Thanks, Jennifer. That is super helpful. I do have another question, but for context: I plan to bake donuts and would like to reduce the carbohydrates (i.e., remove potato starch) for the next cook, and I noticed in your baked donut recipes you used much less all purpose flour in absolute terms (Bkd: 2 cups vs. Frd: 4 cups) and proportionately (Bkd: 2 cups for 18 donuts vs. Frd: 4 cups for 10 donuts). Seeing that I will only be making a batch of 6, would it be okay to replace the potato starch with the tapioca starch (leaving the coconut flour as is) considering I will only have 2/3 of a cup of flour? Could I just make do with almond flour and leave the other 3 out?


livingfreelygf August 28, 2019 - 5:24 pm

I would recommend following the directions.
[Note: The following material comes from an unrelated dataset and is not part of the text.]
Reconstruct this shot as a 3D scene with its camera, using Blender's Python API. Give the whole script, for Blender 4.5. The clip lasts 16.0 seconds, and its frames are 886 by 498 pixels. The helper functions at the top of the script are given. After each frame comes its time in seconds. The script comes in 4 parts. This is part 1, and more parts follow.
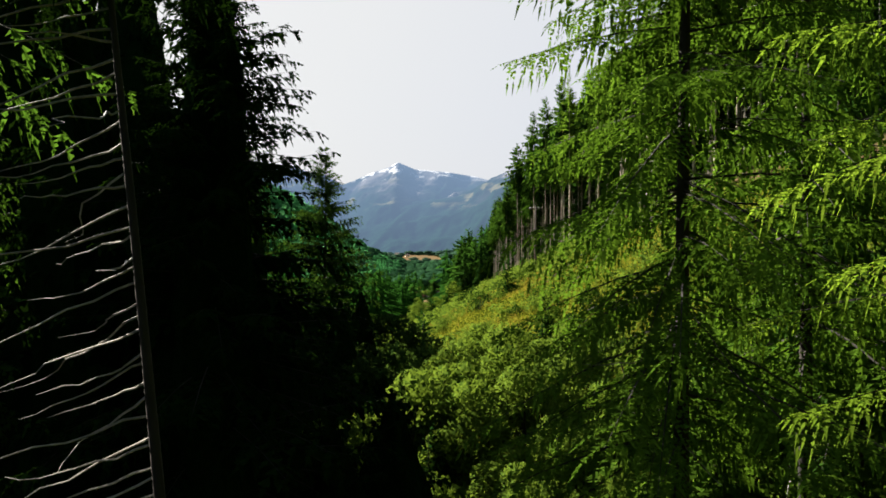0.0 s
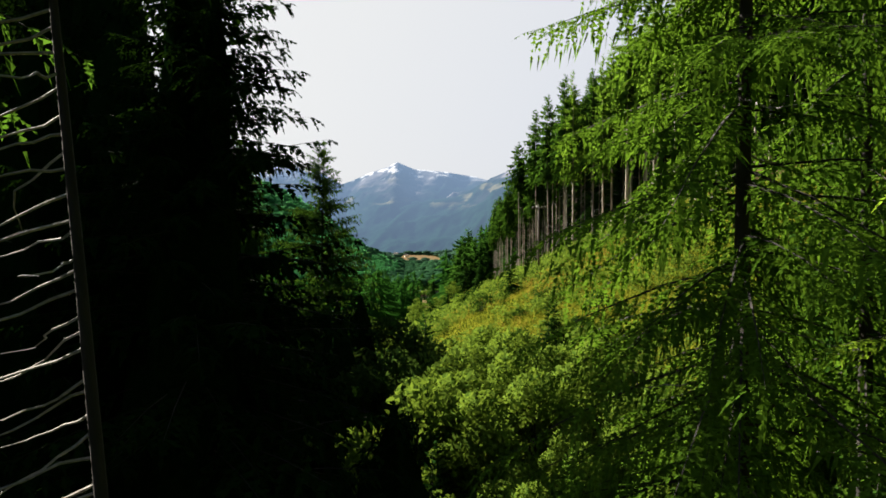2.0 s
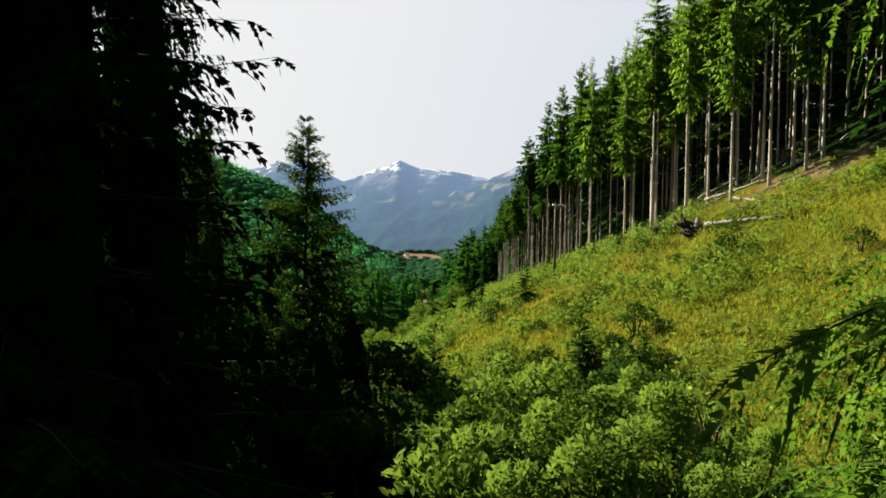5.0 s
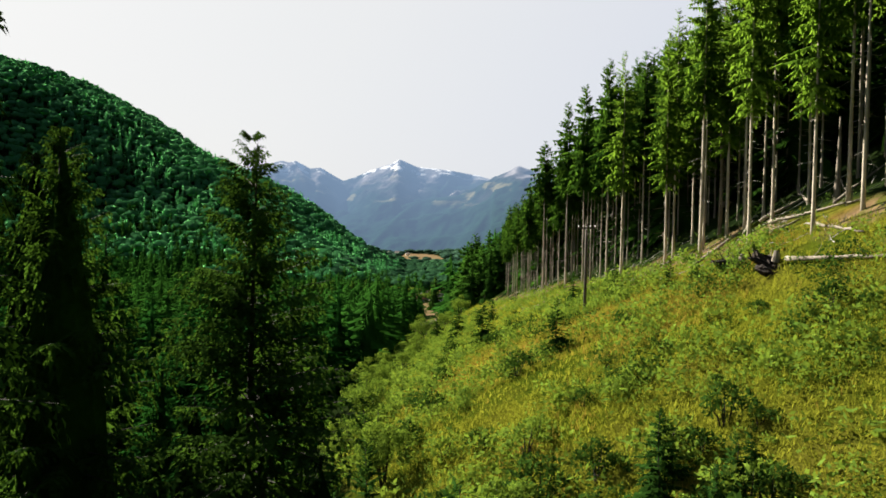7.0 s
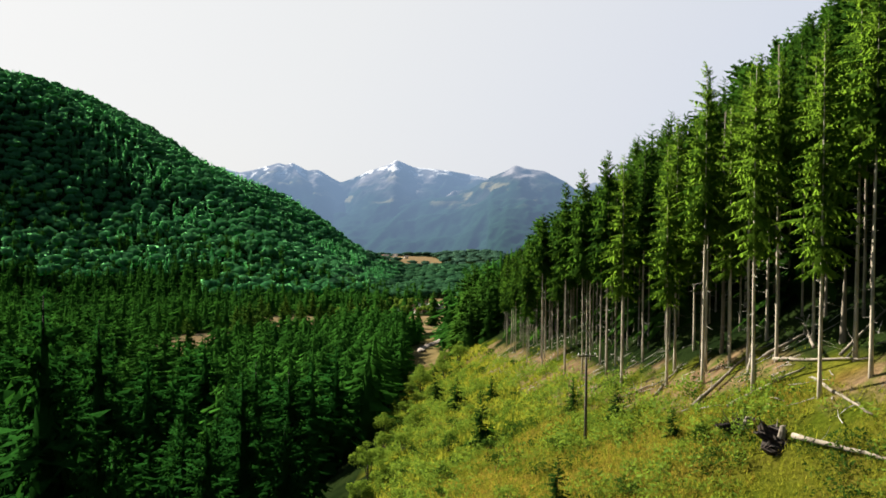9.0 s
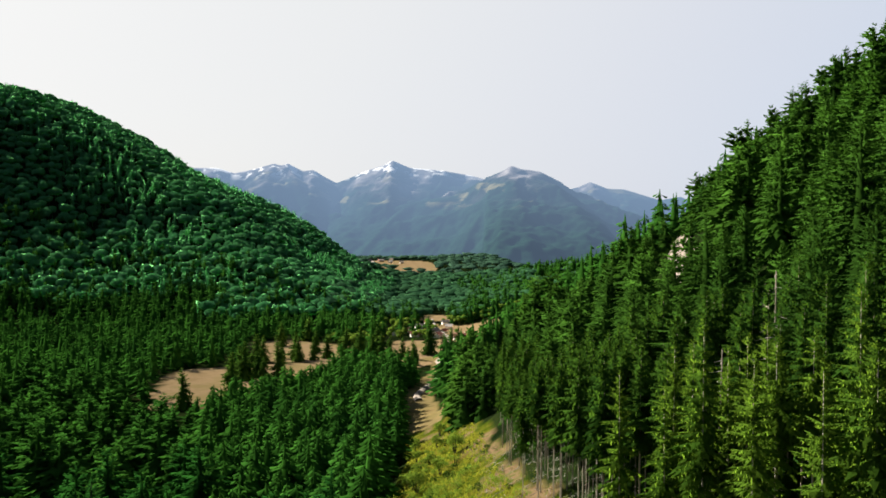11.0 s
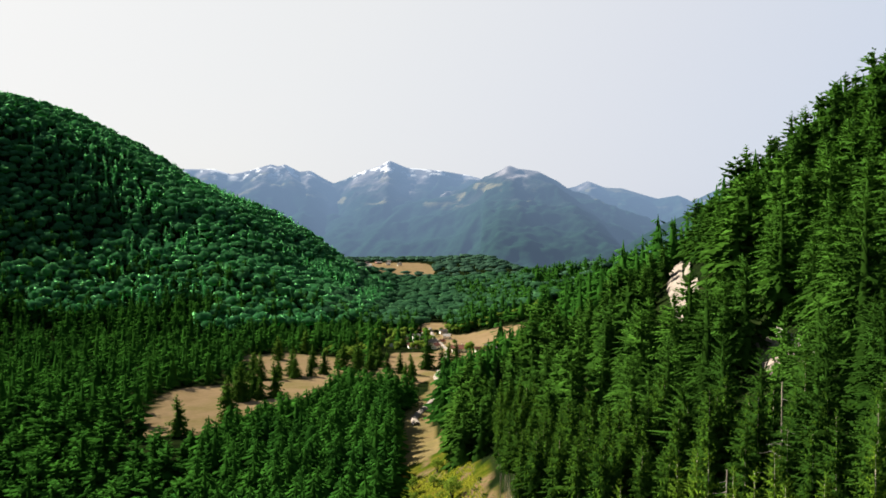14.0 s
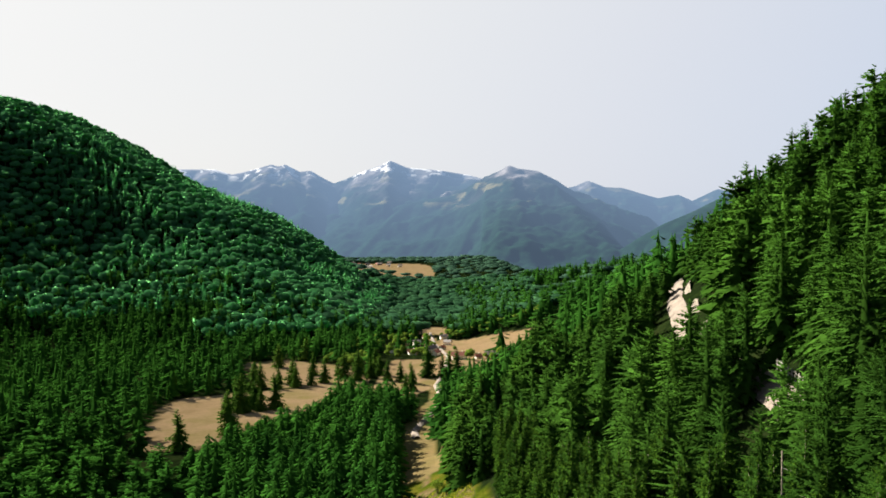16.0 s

Renee Atkins October 29, 2019 - 4:23 pm

5 stars
I just made these. They came out fantastic!!! I followed the directions exactly except I let them rise for more than 20 minutes. It was more like an hour in a slightly warm oven. They seemed to need more rising. They almost doubled in size before frying. The texture was amazing, but they still were a bit dense. Is this cause I let them rise too long or should I have let them rise even longer? Or are gluten-free donuts going to be dense no matter what? This is the first gluten free baking/frying i have ever done so I am clueless.

Thank you so much for the recipe!

livingfreelygf October 30, 2019 - 1:40 pm

Hi Renee, I am so excited that you made these. This donut recipe is one of my absolute favorites. A lot of gluten free baked goods in general are going to be somewhat more dense than traditional baked goods. I don’t think you should let them rise more, because then they might take longer to fry and get chewy on the outside while still raw on the inside. It sounds like what you did was perfect. I would following the directions as far as the rise goes and see f=if that helps eliminate some of the dense texture.
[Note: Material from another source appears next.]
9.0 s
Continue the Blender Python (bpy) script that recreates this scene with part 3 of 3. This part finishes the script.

Renee Atkins October 31, 2019 - 2:42 am

Thank you for the advice. I forgot to mention also I started frying them at 280-290 and they weren’t browning. I had to turn it up to 310-320 to get that brown crispy exterior, The interior seemed about the same at both temperatures. I made them a second time and tried adding a teaspoon of vinegar to the milk mixture and 1/2 tsp of baking powder to the dry hoping it would make it more fluffy. It changed the texture a bit, but I can’t decide if it’s better or worse. The second time used a pin to roll out without plastic wrap. I just dusted liberally with extra gluten-free flour on both the cutting board. It was much faster this way and the donut cutter worked great. I gently dusted the extra flour off of some of them but it didn’t seem to make a difference.

Also, FYI, they are even better the next day after a few seconds in the microwave!

livingfreelygf October 31, 2019 - 3:52 am

Thanks for all of the tips! I’m glad you enjoyed them the next day. I can’t wait to make them again and try these out.